The show initially rated well but executives were somewhat alarmed by a major drop in the show's audience in the first five minutes of the first episode (believed to be the result of the kiss between Damon and Ryan). Within weeks ratings had dropped to the point where the show was placed in a later timeslot. A few weeks later, the show was taken off air entirely, after ten episodes had been screened. The show was not brought back until late 1997, and the remaining episodes were screened until the beginning of 1998. The series has never been repeated.

The success of the first season prompted broadcasters from over eighty countries being interested in buying rights for the show, including proposals from three major networks in Britain and Australia. In late August 1996, however, it moved from its key 8:30pm timeslot to 9:35pm, being displaced in favour of Chicago Hope, which was experiencing a ratings upsurge in the United States.

==Cast and characters==
- Claudia Black as Angela Kostapas, a corporate lawyer, who later quits her cushy position and tries her hand at legal aid. She shares a past with Aaron (they had an affair and she ended up aborting his baby) and is accidentally responsible for the death of Damon South (Kevin Smith) in the first episode.
- Jack Campbell as Aaron Kellett, who despite being a member of the wealthy Kellett family, is a somewhat shady character who shares a past with Angela. Aaron has made a career for himself in event management, organising dance parties and other similar events. During the course of the series, he becomes involved with drug dealing.
- Lisa Chappell as Bronwyn Kellett, Aaron's spoilt sister who runs an art gallery. Her privileged Pakeha views often clash with Wiki's Maori sensibilities, though the two are usually close friends.
- Charles Mesure as Ryan Waters, a gay bartender, who begins the series in love with Damon South. Later on he agrees to donate sperm to his boss Mia (played by Donogh Rees), whose husband can't have children. Ryan has a habit of falling for men who do not return the same level of affection, such as his best friend Damon South and later Michael Lee (Kenneth Moraleda).
- Michelle Huirama as Wiki Taylor, an aspiring actress of Maori descent. Her ambition to become famous often leads her into sticky situations, most notably when she is raped while filming a love scene for a movie.
- John Freeman as Gideon Miller, an economist who used to work for the New Zealand treasury. He is known to his friends for his habit of one-night stands, but falls deeply in love with Siobhan (Rachel Blakely), a drug addict early in the series.
- Katrina Browne as Kristen Wood, a somewhat ditzy university student, Kristen considers herself to be a slacker and indulges herself by spending copious amounts of time on the internet discussing conspiracy theories.
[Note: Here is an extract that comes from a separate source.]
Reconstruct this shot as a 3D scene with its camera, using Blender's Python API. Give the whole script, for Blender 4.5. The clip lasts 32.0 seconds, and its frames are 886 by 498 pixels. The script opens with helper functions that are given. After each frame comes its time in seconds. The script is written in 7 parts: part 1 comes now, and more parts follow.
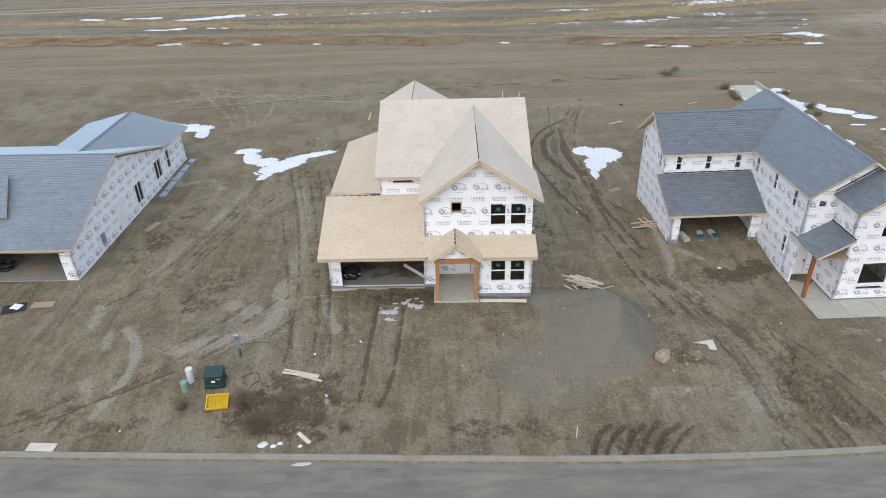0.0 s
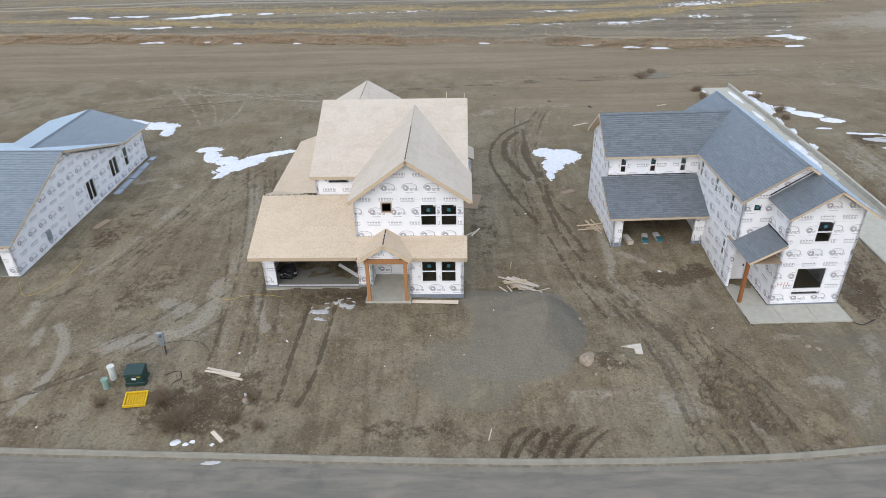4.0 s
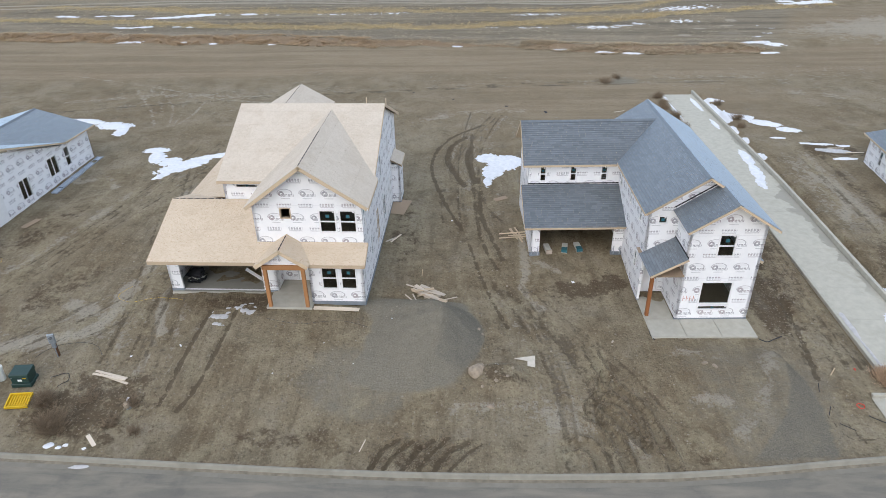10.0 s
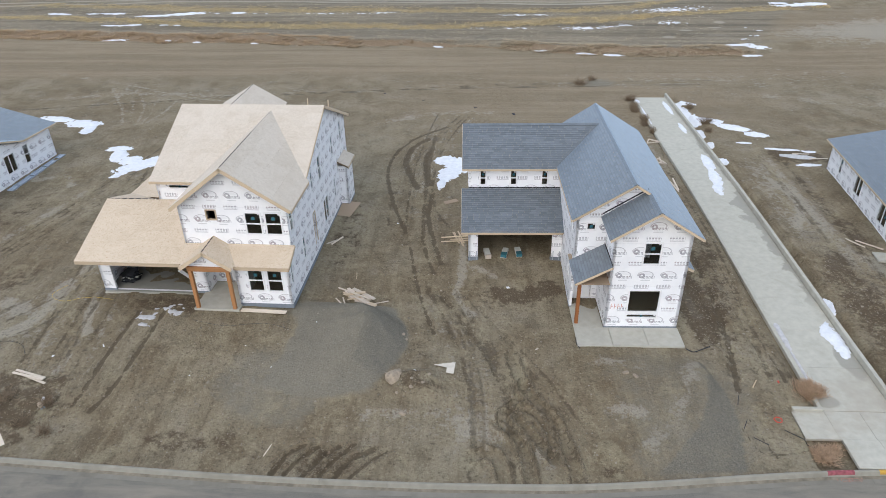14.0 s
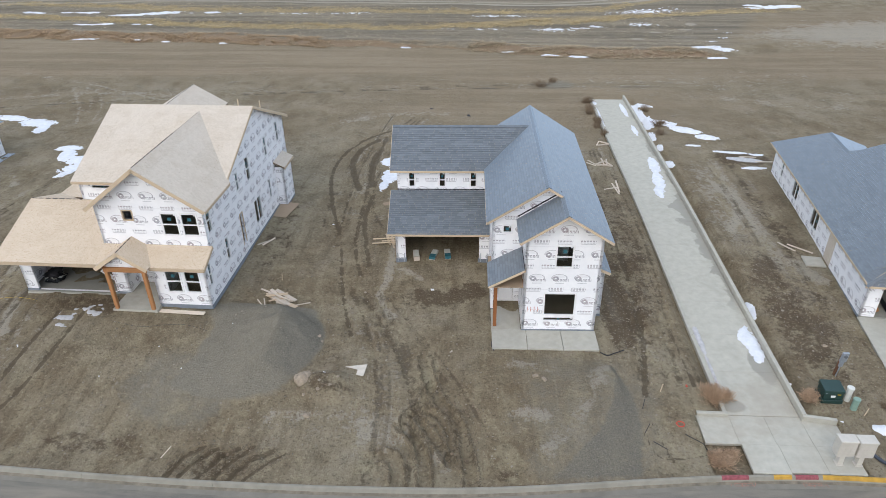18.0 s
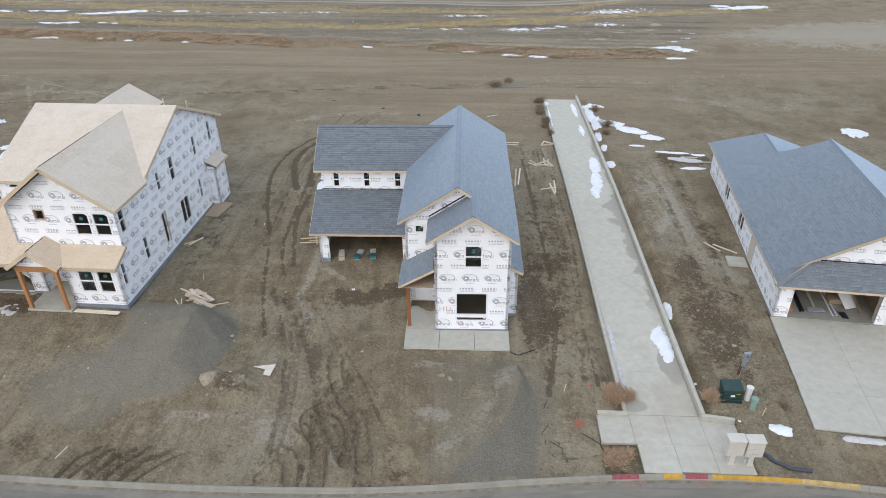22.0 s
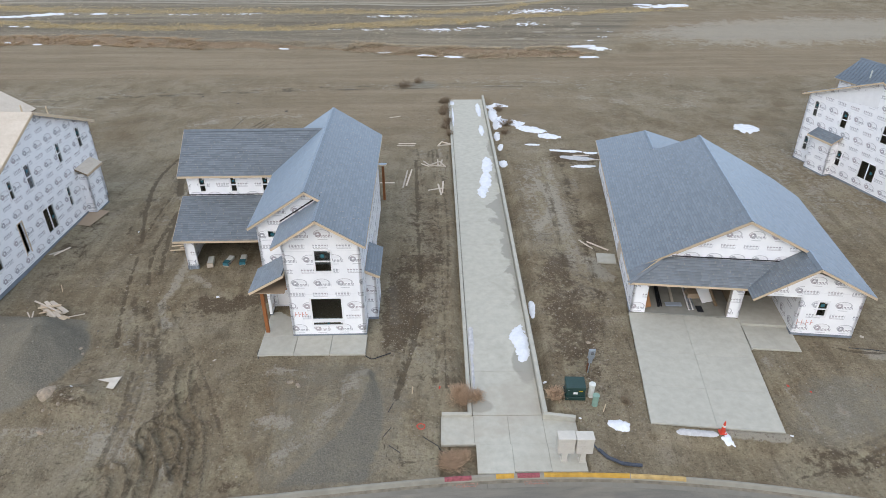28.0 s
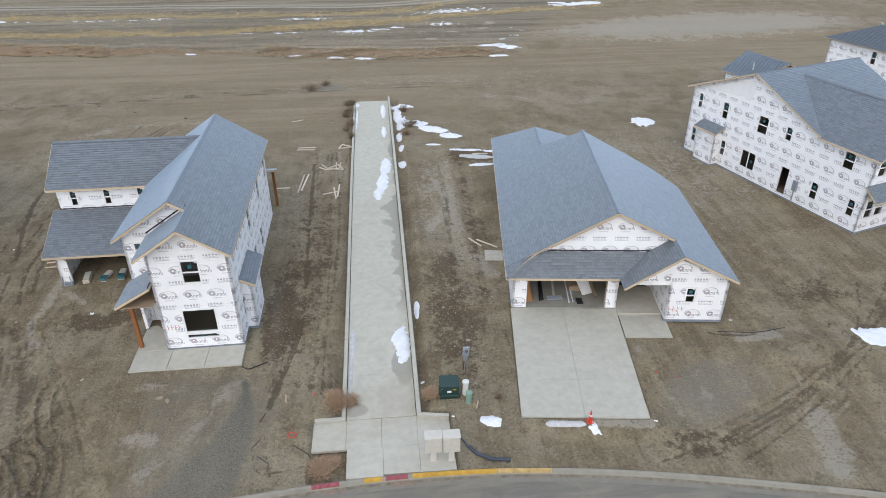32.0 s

While this makes Kristen a nerd in the eyes of some, she is also spectacularly beautiful, a fact that Kristen seems totally unaware of. Kristen finally forms a relationship with her best friend Josh and loses her virginity to him after seemingly being frigid and uninterested in men throughout the series.
- Peter Muller as Hugh Campbell, a photographer who has the unfortunate curse of being unlucky in love, having a few disastrous flings over the course of the series.
- Laurie Foell as Stephanie Cox, a former children's television presenter who longs to become a serious journalist. She is estranged from her parents as her father pimped her out to one of his friends when she was a teenager. This experience has affected her relationships with men.
- Oliver Driver as Josh Gribble, an aspiring comedian who is often the source of humour for the series and is best known for his sarcastic one liners. Josh develops a crush on his best friend Kristen, which eventually leads to a relationship.